That is...

That is, he showed that it is impossible, in any system strong enough to capture the axioms and results of arithmetic, to define within it a formula which holds of all and only the sentences within it that are true (on its standard interpretation).

The result, like Gödel’s, again turned upon the possibility of constructing a “self-referential” sentence, in this case one saying of itself (given any putative truth predicate) that it is not true; to demonstrate this possibility of construction, Tarski depended, as Gödel had, of arithmetization to represent the formal syntax of a language within the language itself.[^144] Both results undermined intuitively plausible assumptions about the ability of formal systems to capture the basis of ordinary judgments about the truth of mathematical propositions.

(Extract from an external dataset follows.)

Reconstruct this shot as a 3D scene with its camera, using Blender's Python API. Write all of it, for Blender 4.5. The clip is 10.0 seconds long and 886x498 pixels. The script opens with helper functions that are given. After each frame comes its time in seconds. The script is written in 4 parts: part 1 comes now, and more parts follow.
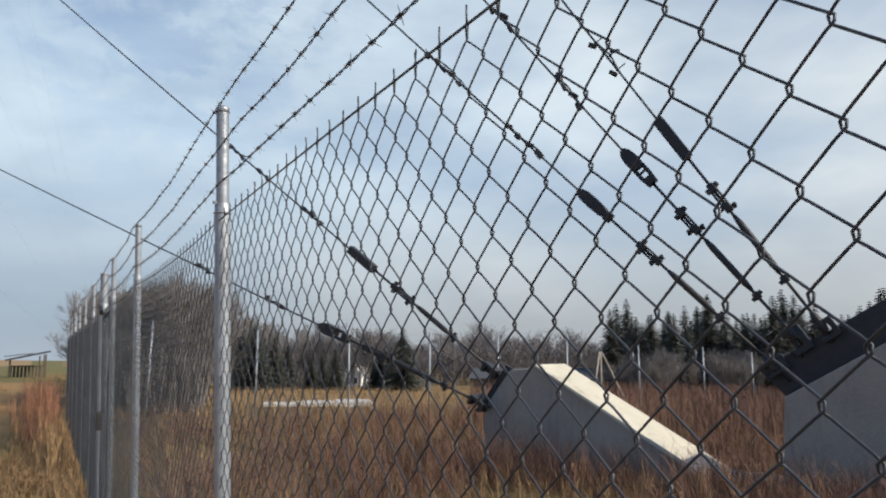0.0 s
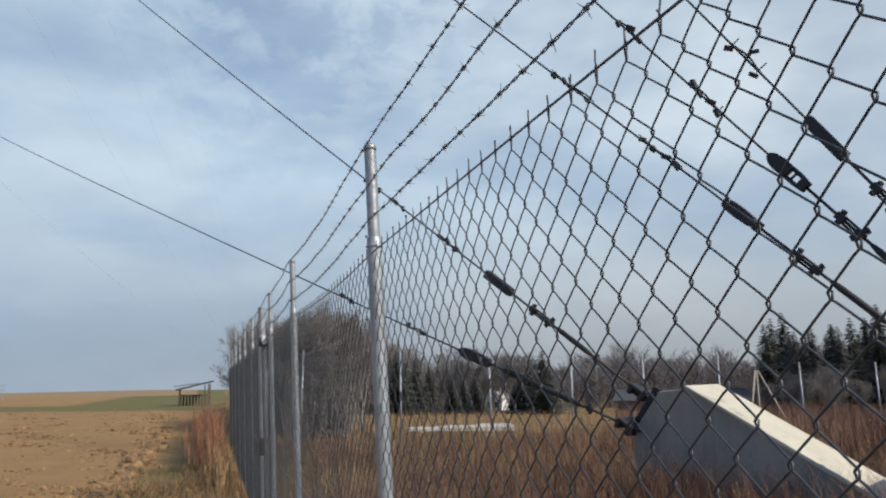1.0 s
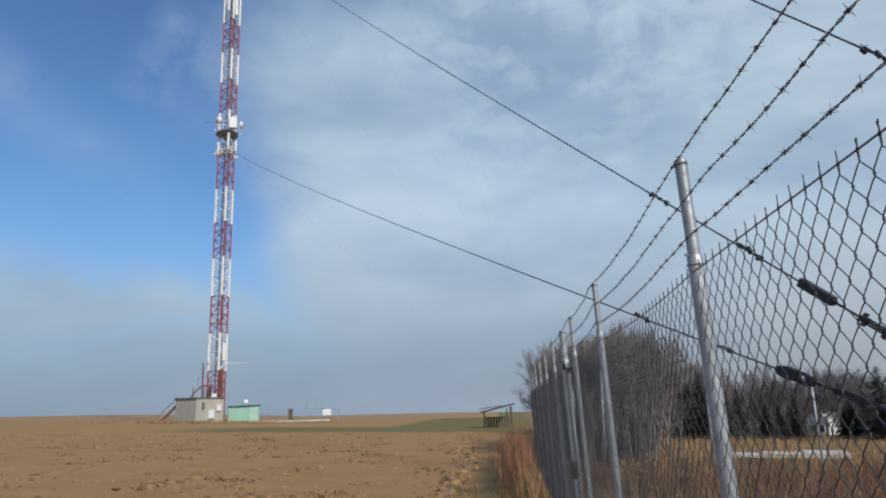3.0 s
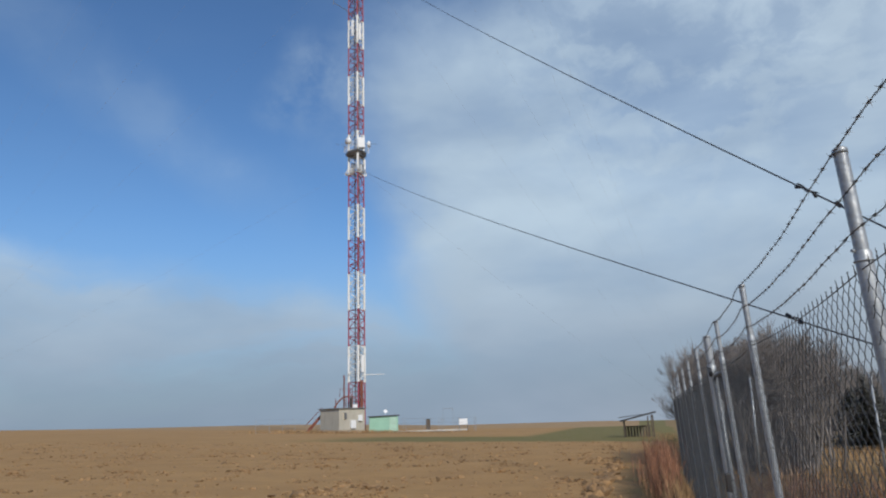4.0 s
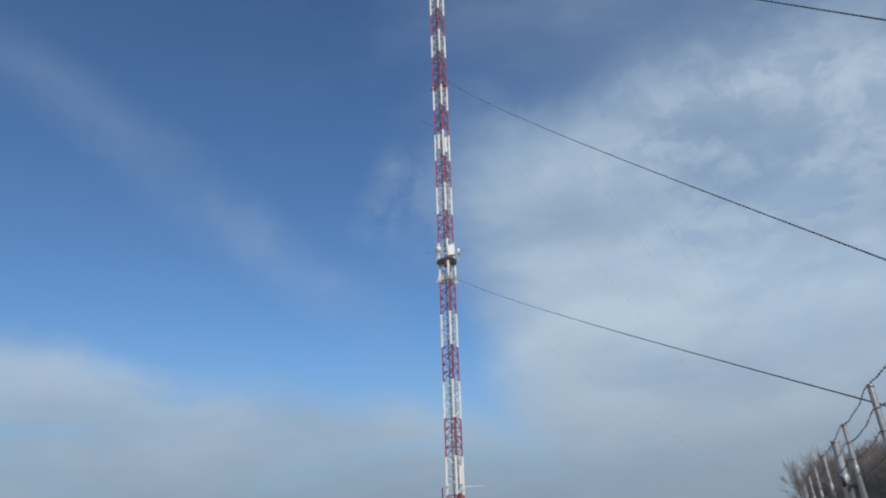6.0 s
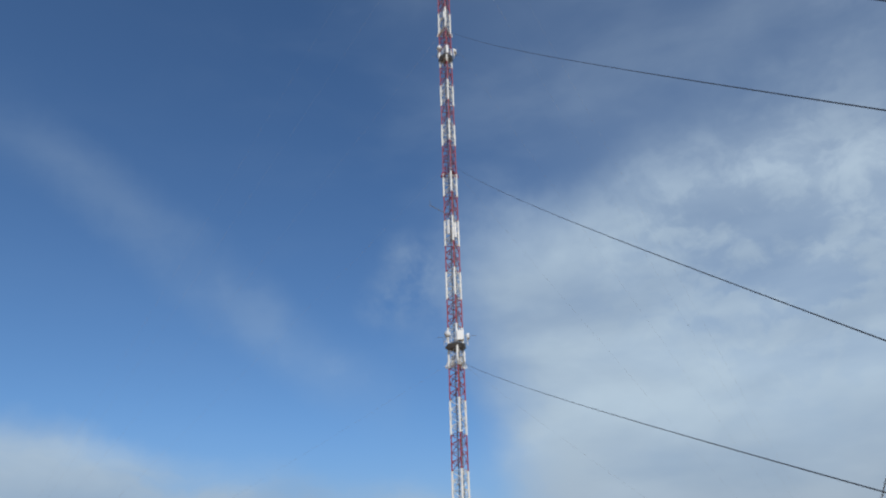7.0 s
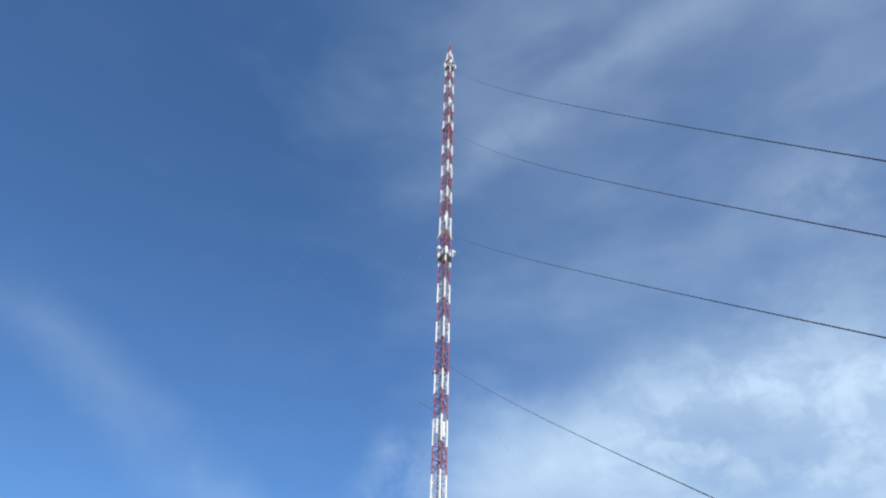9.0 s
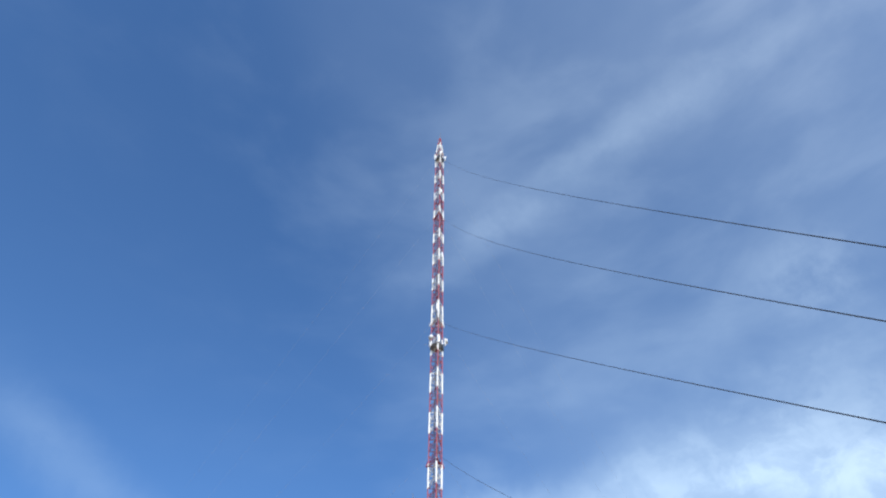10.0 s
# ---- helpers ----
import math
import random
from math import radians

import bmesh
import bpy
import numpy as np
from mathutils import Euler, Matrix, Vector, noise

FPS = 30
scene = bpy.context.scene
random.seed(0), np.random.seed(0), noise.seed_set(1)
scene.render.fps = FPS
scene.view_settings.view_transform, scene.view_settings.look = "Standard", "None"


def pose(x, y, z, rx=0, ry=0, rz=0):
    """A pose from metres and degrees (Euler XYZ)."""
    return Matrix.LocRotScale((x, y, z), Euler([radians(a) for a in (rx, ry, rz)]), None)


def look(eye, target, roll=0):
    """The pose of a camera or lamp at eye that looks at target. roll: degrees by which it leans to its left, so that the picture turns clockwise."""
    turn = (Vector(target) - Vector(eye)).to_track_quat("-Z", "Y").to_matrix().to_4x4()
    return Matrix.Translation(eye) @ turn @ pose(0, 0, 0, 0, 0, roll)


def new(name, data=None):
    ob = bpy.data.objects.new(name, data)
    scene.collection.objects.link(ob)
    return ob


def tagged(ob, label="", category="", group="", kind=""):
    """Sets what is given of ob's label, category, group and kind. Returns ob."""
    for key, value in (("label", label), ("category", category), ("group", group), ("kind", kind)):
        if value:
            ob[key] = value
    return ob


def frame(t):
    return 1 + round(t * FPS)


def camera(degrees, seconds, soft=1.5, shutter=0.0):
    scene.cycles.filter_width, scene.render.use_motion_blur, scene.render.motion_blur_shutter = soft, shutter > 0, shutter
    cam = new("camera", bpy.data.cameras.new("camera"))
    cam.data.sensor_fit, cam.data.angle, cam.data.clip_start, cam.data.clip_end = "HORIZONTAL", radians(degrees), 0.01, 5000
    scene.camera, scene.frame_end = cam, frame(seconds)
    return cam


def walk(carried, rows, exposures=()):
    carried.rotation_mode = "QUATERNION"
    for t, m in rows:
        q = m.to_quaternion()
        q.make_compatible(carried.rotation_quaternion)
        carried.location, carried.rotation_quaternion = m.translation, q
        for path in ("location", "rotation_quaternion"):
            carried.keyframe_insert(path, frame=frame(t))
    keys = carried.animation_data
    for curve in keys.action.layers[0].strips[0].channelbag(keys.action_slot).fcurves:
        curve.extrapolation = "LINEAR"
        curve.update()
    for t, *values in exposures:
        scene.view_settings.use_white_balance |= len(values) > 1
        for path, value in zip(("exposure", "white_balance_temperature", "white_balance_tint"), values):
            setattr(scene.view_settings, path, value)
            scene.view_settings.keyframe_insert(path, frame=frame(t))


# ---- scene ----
cam = camera(63.79, 10.0, soft=2.1)
PATH = [
    (0.0, pose(0.049, -0.005, 1.638, 98.27, -0.14, -29.56)),
    (0.5, pose(0.026, 0.001, 1.643, 99.62, 0.50, -24.06)),
    (1.0, pose(0.008, 0.009, 1.645, 100.19, 1.03, -18.55)),
    (1.5, pose(-0.013, 0.010, 1.646, 100.79, 1.25, -13.31)),
    (2.0, pose(-0.040, 0.011, 1.647, 101.18, 1.17, -7.46)),
    (2.5, pose(-0.065, 0.016, 1.654, 101.69, 1.44, -0.99)),
    (3.0, pose(-0.091, 0.012, 1.659, 102.39, 1.41, 4.52)),
    (3.2, pose(-0.097, 0.012, 1.661, 102.45, 1.80, 6.88)),
    (4.3, pose(-0.131, 0.015, 1.671, 103.95, 1.58, 17.81)),
    (4.5, pose(-0.137, 0.015, 1.673, 104.46, 1.61, 19.43)),
    (5.0, pose(-0.141, 0.010, 1.683, 106.57, 2.04, 21.82)),
    (5.5, pose(-0.143, 0.007, 1.700, 109.31, 2.00, 23.35)),
    (5.7, pose(-0.140, 0.007, 1.697, 110.30, 1.92, 23.04)),
    (6.8, pose(-0.123, 0.006, 1.677, 117.50, 1.48, 23.36)),
    (7.0, pose(-0.120, 0.006, 1.674, 118.87, 1.40, 23.47)),
    (7.5, pose(-0.102, 0.005, 1.662, 122.88, 1.03, 23.64)),
    (8.0, pose(-0.088, 0.004, 1.656, 126.95, 0.06, 22.65)),
    (8.5, pose(-0.077, 0.004, 1.653, 130.85, -0.70, 21.32)),
    (9.0, pose(-0.069, 0.004, 1.652, 134.60, -1.15, 20.93)),
    (9.5, pose(-0.064, 0.004, 1.651, 138.81, -1.00, 20.77)),
    (10.0, pose(-0.062, 0.004, 1.650, 141.68, -0.20, 20.99)),
]
walk(cam, PATH, [(0.0, 0.42, 6950, 10), (1.0, 0.27, 6800, 10), (2.5, 0.10, 6600, 10), (4.5, 0.02, 6560, 10), (5.5, -0.05, 6560, 10), (7.0, -0.05, 6560, 10),
                 (7.5, 0.02, 6540, 10), (8.5, 0.32, 6380, 10), (9.3, 0.58, 6180, 10), (10.0, 0.69, 6140, 10)])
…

The results of Gödel and Tarski were to have a deep and determinative influence on the methodological assumptions of philosophers within the analytic tradition. Most decisive were their effects on the program, of which Frege, Russell, Carnap, Schlick, Wittgenstein and Hilbert had all been partisans, of seeking to clarify the logical structure of a language or a specialized portion thereof (for instance the language of arithmetic) purely through a syntactic description of its structure.

In a later paper, published in 1944, Tarski presented his own earlier result as demanding that the purely syntactic description of language structures be supplemented with what he called “semantic” concepts of truth and designation.

Semantics, he said, is a discipline which, speaking loosely, deals with certain relations between expressions of a language and the objects (or ‘states of affairs’) ‘referred to’ by those expressions As typical examples of semantic concepts we may mention the concepts of designation, satisfaction, and definition as these occur in the following examples: the expression ‘the father of his country’ designates (denotes) George Washington ; snow satisfies the sentential function (the condition) ‘x is white’ ; the equation ‘2 x = 1’ defines (uniquely determines) the number ½ .[^145] Because it is impossible, as was shown by Tarski’s own earlier result, to give a consistent purely syntactical definition of truth for a language within that language itself, the theorist who wishes to give an account of truth must avail himself also of the semantic or “referential” relationships between the language’s terms and the objects they stand for.